To return to the present, and the vital question of identifying content that cuts through: “How do we select the right kind of content to invest in? As a combined company, Warner Bros Discovery has a huge portfolio. We operate across scripted and unscripted and across film and TV. We also have different platforms. 

“We release movies, we have networks, we have services. The first question is: which platform are you producing for and how do you window that content so that it moves from cinema to, say, networks, and, within that, how do we decide what to produce? 

“Look, our job is to find the best stories, to showcase storytellers, to showcase talent, and it is less about how many shows we produce… The quality of the shows and the quality of the storytelling are paramount. 

“When we look at our portfolio, it is not just shows and movies that build on the IP we have. We have DC Comics, Hanna-Barbera, Harry Potter… We have lots of franchises that sit within our business, but it’s also about how you service new stories and how you create completely new worlds. 

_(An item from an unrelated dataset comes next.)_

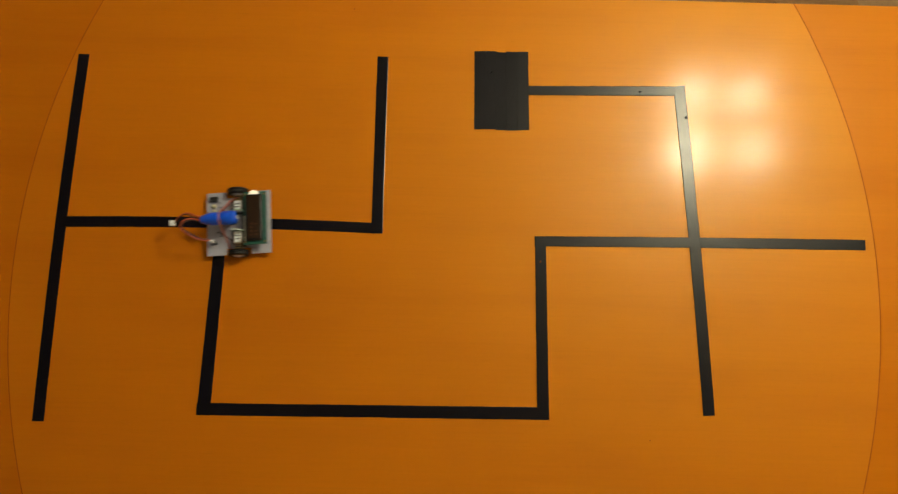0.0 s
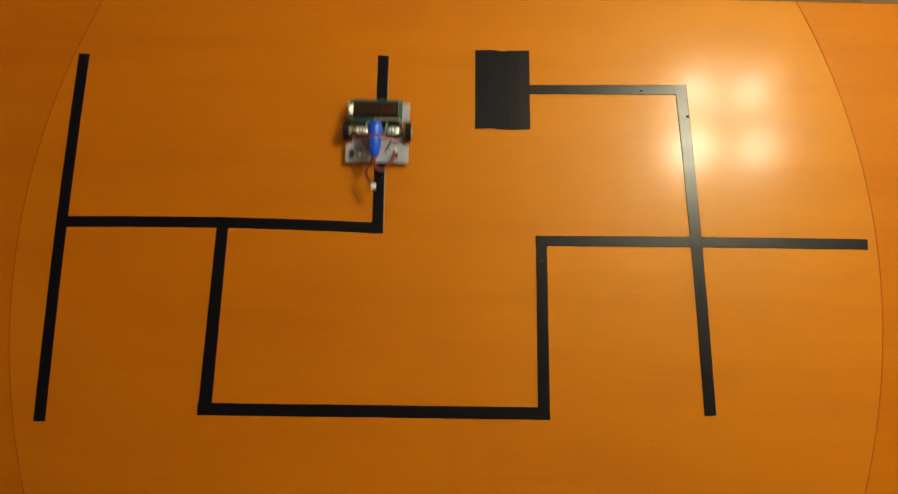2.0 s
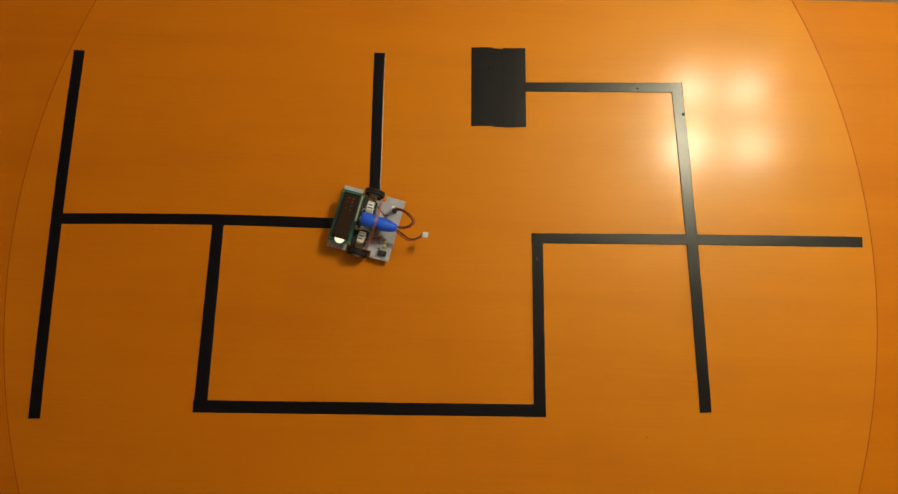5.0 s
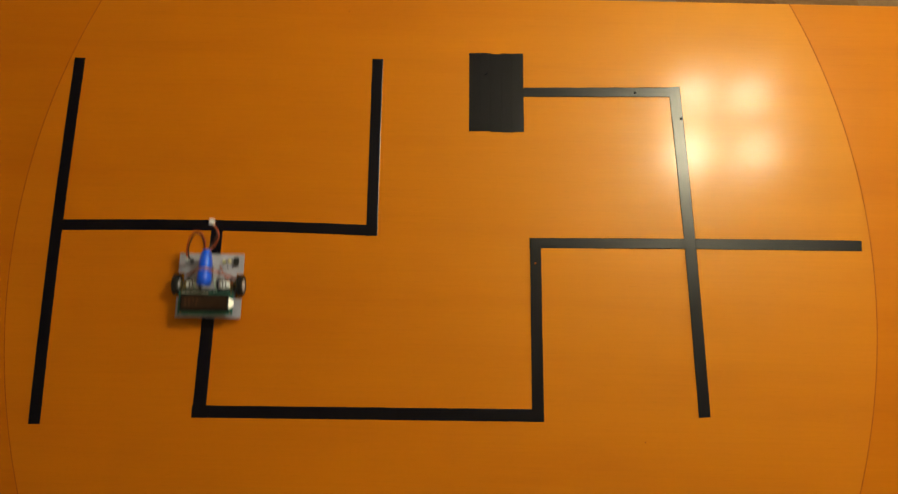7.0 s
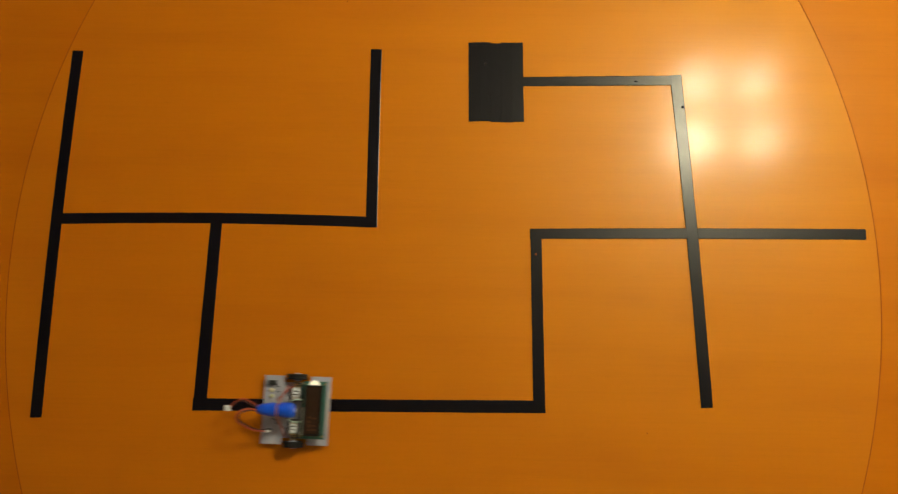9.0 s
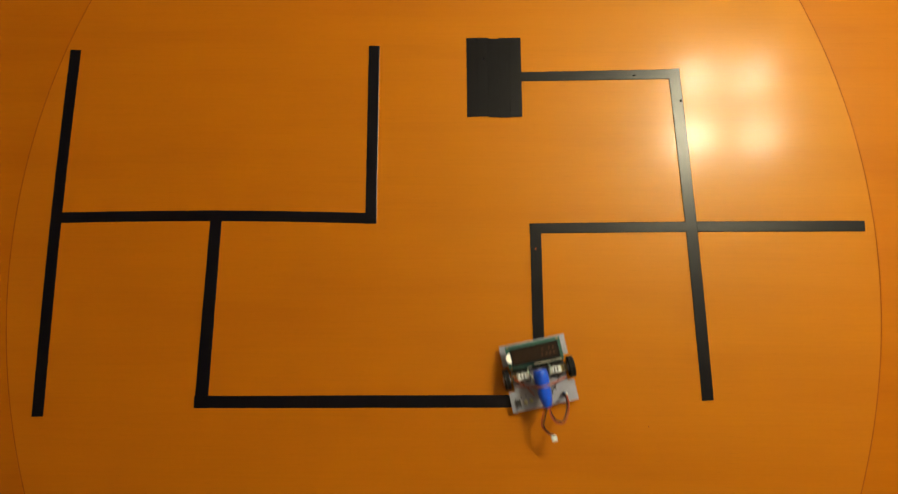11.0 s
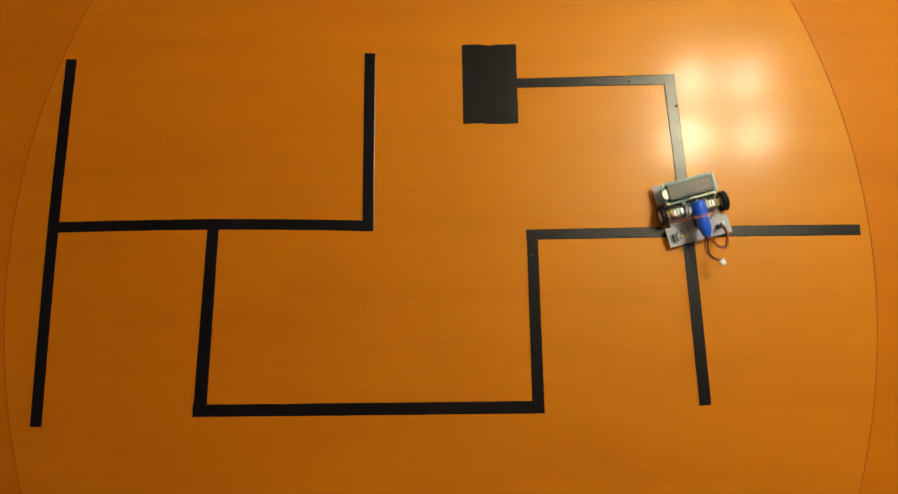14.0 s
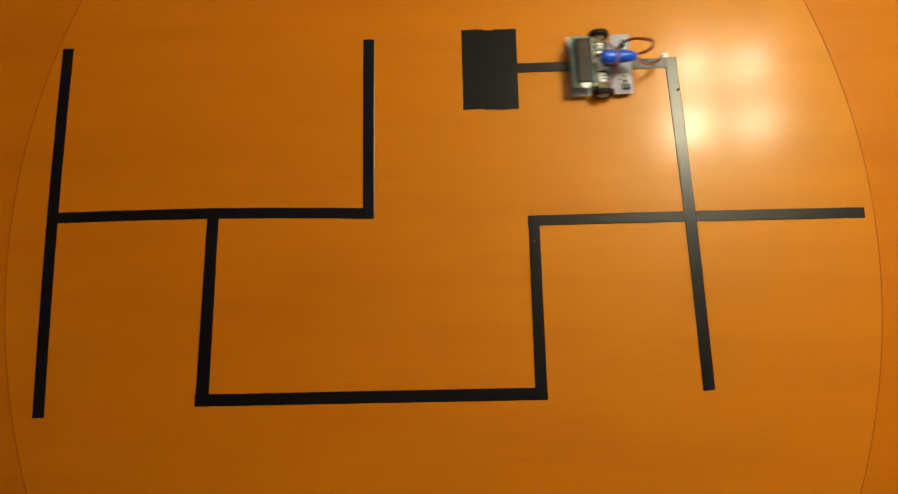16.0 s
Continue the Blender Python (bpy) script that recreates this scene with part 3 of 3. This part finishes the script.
# ---- what moves: the robot along the tape, its wheels rolling ----
ROUTE = [
    (0, -0.332, 0.0083, 5),
    (0.2, -0.29, 0.011, 3.6),
    (0.4, -0.2322, 0.0102, 1.4),
    (0.6, -0.1703, 0.0092, 0),
    (0.8, -0.1208, 0.008, 18.3),
    (0.9, -0.1118, 0.0158, 57.1),
    (1, -0.1092, 0.0285, 83.3),
    (1.1, -0.1085, 0.0388, 98.2),
    (1.2, -0.1105, 0.0468, 106.3),
    (1.4, -0.109, 0.0482, 107.4),
    (1.6, -0.1103, 0.0655, 101.5),
    (1.7, -0.1165, 0.087, 96.9),
    (1.8, -0.119, 0.1093, 94.4),
    (1.9, -0.1212, 0.136, 93.5),
    (2, -0.1205, 0.1625, 90),
    (2.1, -0.12, 0.189, 90.6),
    (2.2, -0.1145, 0.2208, 90.2),
    (2.4, -0.1135, 0.277, 92.2),
    (2.5, -0.1155, 0.294, 115),
    (2.6, -0.1242, 0.3012, 153.4),
    (2.7, -0.1312, 0.3005, 188.6),
    (2.8, -0.1335, 0.2985, 238.8),
    (2.9, -0.139, 0.2972, 271.9),
    (3, -0.137, 0.2928, 285.5),
    (3.2, -0.1362, 0.2868, 286.9),
    (3.4, -0.1295, 0.2670, 284.6),
    (3.5, -0.1238, 0.2455, 283.0),
    (3.6, -0.1178, 0.2187, 281.2),
    (3.7, -0.1145, 0.1942, 275.5),
    (3.8, -0.1135, 0.1695, 272.6),
    (3.9, -0.1142, 0.143, 271),
    (4, -0.1145, 0.1155, 268.5),
    (4.1, -0.1145, 0.0875, 266.5),
    (4.2, -0.1145, 0.0515, 265.5),
    (4.3, -0.1135, 0.028, 266),
    (4.4, -0.1125, 0.012, 252),
    (4.5, -0.114, 0.008, 215),
    (4.6, -0.117, 0.008, 183),
    (4.7, -0.122, 0.008, 168),
    (5, -0.126, 0.008, 166),
    (5.2, -0.162, 0.009, 174),
    (5.5, -0.24, 0.009, 179),
    (5.8, -0.322, 0.008, 181),
    (5.92, -0.346, 0.007, 186),
    (6.05, -0.356, 0.005, 215),
    (6.18, -0.36, 0.001, 252),
    (6.3, -0.3622, -0.0033, 273.3),
    (6.4, -0.3637, -0.0098, 278.2),
    (6.5, -0.3672, -0.0114, 280.0),
    (6.6, -0.3675, -0.0132, 280.4),
    (6.7, -0.3695, -0.0218, 278.3),
    (6.8, -0.3672, -0.0422, 276),
    (6.9, -0.3625, -0.064, 270.6),
    (7, -0.3625, -0.088, 270.3),
    (7.1, -0.362, -0.1158, 269),
    (7.2, -0.358, -0.1445, 271.1),
    (7.3, -0.3625, -0.1725, 270),
    (7.4, -0.368, -0.2048, 266.3),
    (7.5, -0.373, -0.233, 267.6),
    (7.6, -0.372, -0.2598, 274),
    (7.7, -0.3692, -0.2712, 301.6),
    (7.8, -0.3628, -0.2765, 340),
    (7.9, -0.3478, -0.2818, 362.5),
    (8, -0.3378, -0.2825, 374.8),
    (8.2, -0.33, -0.2788, 382.1),
    (8.4, -0.3242, -0.277, 374.8),
    (8.5, -0.3143, -0.2742, 362.2),
    (8.6, -0.301, -0.2752, 354.3),
    (8.7, -0.282, -0.2768, 349.7),
    (8.8, -0.2612, -0.2828, 350.5),
    (8.9, -0.2405, -0.2845, 357),
    (9, -0.2175, -0.2855, 358.9),
    (9.2, -0.162, -0.2868, 360.4),
    (9.5, -0.08, -0.286, 360),
    (9.8, 0.002, -0.2845, 360.5),
    (10.1, 0.086, -0.284, 361),
    (10.25, 0.124, -0.283, 366),
    (10.36, 0.137, -0.279, 388),
    (10.48, 0.1435, -0.274, 423),
    (10.6, 0.146, -0.267, 450),
    (10.7, 0.1465, -0.26, 461),
    (10.9, 0.1465, -0.2475, 464),
    (11.05, 0.1445, -0.218, 460),
    (11.2, 0.143, -0.181, 455),
    (11.4, 0.1390, -0.1270, 451.7),
    (11.5, 0.1384, -0.0990, 451.7),
    (11.6, 0.1385, -0.0705, 450.0),
    (11.7, 0.1438, -0.0417, 446.1),
    (11.8, 0.146, -0.0192, 435.8),
    (11.9, 0.1520, -0.0080, 411.3),
    (12, 0.1585, -0.0018, 373.6),
    (12.1, 0.1725, 0.0015, 359.7),
    (12.2, 0.1755, 0.0005, 356),
    (12.5, 0.177, -0.0008, 355),
    (12.7, 0.2138, -0.0065, 351.3),
    (12.8, 0.2352, -0.0097, 356),
    (12.9, 0.2585, -0.0127, 359.3),
    (13, 0.284, -0.0122, 360.7),
    (13.1, 0.313, -0.0112, 361.5),
    (13.2, 0.342, -0.009, 362.5),
    (13.3, 0.3685, -0.008, 365.1),
    (13.4, 0.3895, -0.0035, 387.8),
    (13.5, 0.3935, 0.0022, 425.2),
    (13.6, 0.3908, 0.0090, 451.0),
    (13.7, 0.3935, 0.0203, 463.4),
    (13.8, 0.3948, 0.0218, 463.2),
    (13.9, 0.3952, 0.0228, 464.4),
    (14, 0.3955, 0.0305, 464.5),
    (14.1, 0.3915, 0.0412, 462),
    (14.2, 0.3888, 0.06, 459),
    (14.3, 0.3828, 0.0828, 456.7),
    (14.4, 0.3810, 0.1098, 455.0),
    (14.5, 0.3777, 0.1365, 452.5),
    (14.6, 0.3750, 0.1630, 450.6),
    (14.7, 0.3735, 0.1925, 451.1),
    (14.8, 0.3735, 0.2195, 451.1),
    (14.9, 0.3727, 0.2452, 467.0),
    (15, 0.3691, 0.2512, 499.1),
    (15.1, 0.3551, 0.2560, 533.1),
    (15.2, 0.3424, 0.2555, 547.8),
    (15.4, 0.3388, 0.2556, 558.6),
    (15.5, 0.336, 0.2552, 557.4),
    (15.6, 0.3375, 0.2555, 553.6),
    (15.7, 0.3223, 0.2483, 550.8),
    (15.8, 0.3042, 0.2482, 548.1),
    (15.9, 0.2833, 0.2463, 544.8),
    (16, 0.2575, 0.2448, 542.5),
]


# the loose plug swings on its wires: seconds, degrees towards the robot's right
SWAY = [(0, 1), (0.3, -1), (0.6, -1), (0.8, 6), (1.0, 0), (1.2, 4), (1.4, 4), (1.6, 4), (1.8, 2), (2.0, 0), (2.2, -5), (2.4, 4), (2.6, 6), (3.0, 4), (3.4, 10), (3.6, 8), (3.8, 0), (4.2, 0),
        (5.0, 4), (5.9, -2), (6.3, 0), (6.7, 0), (7.0, -3), (7.3, -7), (7.6, -4), (7.8, -4), (8.0, 6), (8.2, 3), (8.4, 7), (8.6, -5), (8.8, -8), (9.0, 1), (9.6, -2), (10.5, 3), (11.3, -2), (11.7, -2),
        (11.9, -8), (12.1, 0), (12.9, 0), (13.1, 4), (13.3, 5), (13.5, 4), (13.7, 16), (14.1, 16), (14.3, 8), (14.5, 4), (14.7, -7), (14.9, 16), (15.1, -6), (15.3, 0), (15.5, 0), (15.7, 9), (16, 1)]


def place_at(t):
    for a, b in zip(ROUTE, ROUTE[1:]):
        if a[0] <= t <= b[0]:
            u = (t - a[0]) / (b[0] - a[0])
            return [p + (q - p) * u for p, q in zip(a, b)]
    return ROUTE[-1]


def motions():
    walk(bot, [(t, pose(x, y, 0, 0, 0, turn)) for t, x, y, turn in ROUTE])
    walk(swing, [(t, pose(-0.050, 0.0025, 0.041, 0, 0, turn)) for t, turn in SWAY])
    for wheel, s in zip(wheels, (1, -1)):
        rows, roll, last = [], 0.0, place_at(0)
        for k in range(0, 16 * 15 + 1):
            now = place_at(k / 15)
            a = radians((now[3] + last[3]) / 2)
            ahead = (now[1] - last[1]) * math.cos(a) + (now[2] - last[2]) * math.sin(a)
            ahead -= s * 0.0495 * radians(now[3] - last[3])
            roll, last = roll + math.degrees(ahead / 0.016), now
            rows.append((k / 15, pose(0, s * 0.0495, 0.016, 0, roll, 0)))
        walk(wheel, rows)


motions()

“I’m not sure there is an answer to exactly how we decide it. But we sort of have a process by which we partner with storytellers and bring things to life in a way that we believe we do differently to others.” 

In TV, what’s cutting through right now? “You want to tell stories that people watch in the moment, and they become part of the social conversation, because people like watching shows that other people are watching. That water-cooler effect, right? 


And Just Like That… (credit: Now TV) 

“Also, you want to create shows that people go back to. Some examples of some shows that really cut through: Succession, Game of Thrones, And Just Like That…, the sequel to Sex and the City. People then went back and watched Sex and the City. This fall, we have House of the Dragon coming out, which, by the way, is fantastic. 

“These are shows that have cut through and become part of the conversation. If you remember, in one of the lockdowns last year pretty much everyone in the UK was watching Mare of Easttown.” 

We are seeing something of an arms race as, post-lockdown, the sheer amount of production has reached stratospheric heights – but, with the prospect of a recession, can the eye-watering sums being invested in content stay at this level? “Investors are no longer as tolerant of a lack of profits for a long period of time as they once were. They are demanding business models that are sustainable over shorter periods of time than people had anticipated. 

“There are so many shows being produced, so how do you produce shows that break through? No creator wants a show to appear on the carousel and then no one hears from it again. This doesn’t mean that there won’t be robust levels of production, but it will mean that the pace of growth will certainly slow.” 

Have we then reached peak scripted? “It’s a hard question to answer,” she concedes, “because a decade ago John Landgraf from FX said we’d reached peak scripted, and we continued to grow from that base. 

“I do think the change in investor sentiment means there will be a change in how the industry goes forward. The level of spend cannot continue to increase in the unbounded manner that it has. 

“If spend is an indication of what the future looks like, then I certainly don’t think the number of shows will continue to increase at the pace that it has done.”  

The RTS London Convention 2022 takes place on 27 September.